◆ Task requirements:
Repeat the material verbatim and drop the pictures.

[Records with scene code]
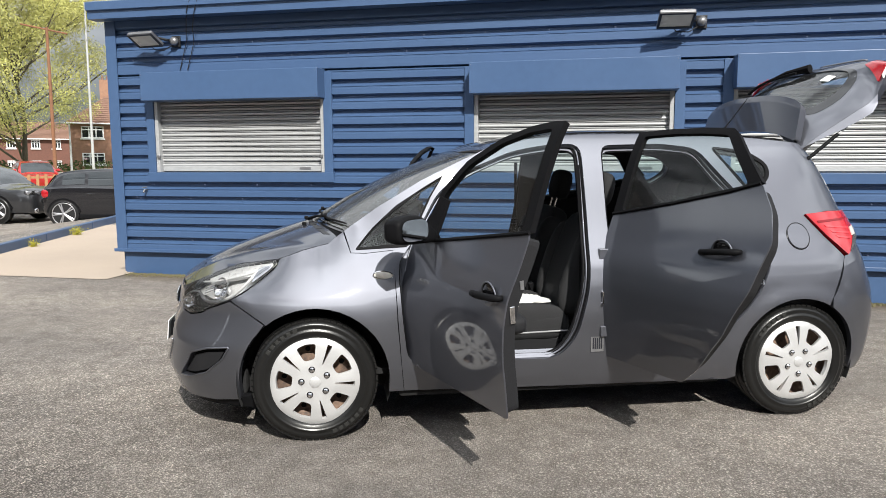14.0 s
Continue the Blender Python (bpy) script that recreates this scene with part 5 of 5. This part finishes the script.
part("gear_lever", join(tube([(0, 0.72, 0.46), (0, 0.68, 0.66)], 0.012, 8), blob(-0.028, 0.65, 0.64, 0.028, 0.71, 0.71, 2.5)), BLACK, car)
for s in (1, -1):
    part("sun_visor", box(-0.20, -0.07, -0.008, 0.20, 0.07, 0.008, 0.006), LINER, car, "pale sun visor folded up", m=pose(s * 0.30, 0.93, 1.435, 18))
    part("seat_belt", tube([(s * 0.655, 1.40, 1.38), (s * 0.70, 1.42, 1.0), (s * 0.735, 1.41, 0.5)], 0.012, 4), BLACK, car, "black seat belt")

papers = empty("papers", pose(0, -0.011, 0, 0, 0, 21.2) @ pose(0.40, 1.16, 0.597, 0, 0, 20), "loose white papers lying on the passenger seat", "papers")
for k in range(5):
    part("sheet", box(-0.11, -0.15, 0.0, 0.11, 0.15, 0.002), PAPER, papers, m=pose(0.01 * k, -0.012 * k, 0.002 + 0.003 * k, 2, 0, -14 + 8 * k))

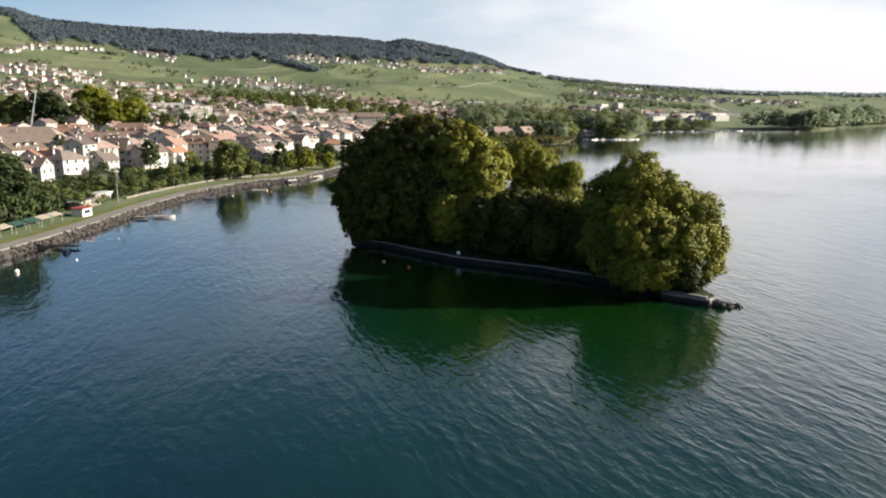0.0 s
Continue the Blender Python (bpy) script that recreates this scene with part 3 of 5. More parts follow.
def bough_leaves(rs, lobes, per_area, size):
    """Leaves on the outer faces of the clumps, tilted to the clump's own surface."""
    quads = []
    for c, s, out in lobes:
        n = max(40, int(per_area * s * s))
        d = rs.normal(size=(n, 3))
        d /= np.linalg.norm(d, axis=1)[:, None]
        back = d @ np.array(out) < -0.45
        d[back] *= -1
        rad = s * (1.12 - 0.5 * rs.random(n) ** 1.3) * (1 + 0.28 * np.sin(d[:, 0] * 4 + c.x * 2) * np.sin(d[:, 1] * 5 + c.y * 2) + 0.18 * np.sin(d[:, 2] * 6 + c.z))
        p = np.array(c) + d * rad[:, None] * (1, 1, 0.8)
        nrm = d + 0.35 * np.array(out) + (0, 0, 0.25) + rs.normal(size=(n, 3)) * 0.33
        nrm /= np.linalg.norm(nrm, axis=1)[:, None]
        u = np.cross(nrm, rs.normal(size=(n, 3)))
        u /= np.linalg.norm(u, axis=1)[:, None] + 1e-9
        w = np.cross(nrm, u)
        k = size * rs.uniform(0.6, 1.35, size=(n, 1))
        tip = nrm * k * 0.2
        quads.append(np.stack([p - u * k * 0.5 - tip, p - w * k * 0.42, p + u * k * 0.55 - tip, p + w * k * 0.42], 1))
    return np.concatenate(quads)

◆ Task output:
14.0 s
Continue the Blender Python (bpy) script that recreates this scene with part 5 of 5. This part finishes the script.
part("gear_lever", join(tube([(0, 0.72, 0.46), (0, 0.68, 0.66)], 0.012, 8), blob(-0.028, 0.65, 0.64, 0.028, 0.71, 0.71, 2.5)), BLACK, car)
for s in (1, -1):
    part("sun_visor", box(-0.20, -0.07, -0.008, 0.20, 0.07, 0.008, 0.006), LINER, car, "pale sun visor folded up", m=pose(s * 0.30, 0.93, 1.435, 18))
    part("seat_belt", tube([(s * 0.655, 1.40, 1.38), (s * 0.70, 1.42, 1.0), (s * 0.735, 1.41, 0.5)], 0.012, 4), BLACK, car, "black seat belt")

papers = empty("papers", pose(0, -0.011, 0, 0, 0, 21.2) @ pose(0.40, 1.16, 0.597, 0, 0, 20), "loose white papers lying on the passenger seat", "papers")
for k in range(5):
    part("sheet", box(-0.11, -0.15, 0.0, 0.11, 0.15, 0.002), PAPER, papers, m=pose(0.01 * k, -0.012 * k, 0.002 + 0.003 * k, 2, 0, -14 + 8 * k))

0.0 s
Continue the Blender Python (bpy) script that recreates this scene with part 3 of 5. More parts follow.
def bough_leaves(rs, lobes, per_area, size):
    """Leaves on the outer faces of the clumps, tilted to the clump's own surface."""
    quads = []
    for c, s, out in lobes:
        n = max(40, int(per_area * s * s))
        d = rs.normal(size=(n, 3))
        d /= np.linalg.norm(d, axis=1)[:, None]
        back = d @ np.array(out) < -0.45
        d[back] *= -1
        rad = s * (1.12 - 0.5 * rs.random(n) ** 1.3) * (1 + 0.28 * np.sin(d[:, 0] * 4 + c.x * 2) * np.sin(d[:, 1] * 5 + c.y * 2) + 0.18 * np.sin(d[:, 2] * 6 + c.z))
        p = np.array(c) + d * rad[:, None] * (1, 1, 0.8)
        nrm = d + 0.35 * np.array(out) + (0, 0, 0.25) + rs.normal(size=(n, 3)) * 0.33
        nrm /= np.linalg.norm(nrm, axis=1)[:, None]
        u = np.cross(nrm, rs.normal(size=(n, 3)))
        u /= np.linalg.norm(u, axis=1)[:, None] + 1e-9
        w = np.cross(nrm, u)
        k = size * rs.uniform(0.6, 1.35, size=(n, 1))
        tip = nrm * k * 0.2
        quads.append(np.stack([p - u * k * 0.5 - tip, p - w * k * 0.42, p + u * k * 0.55 - tip, p + w * k * 0.42], 1))
    return np.concatenate(quads)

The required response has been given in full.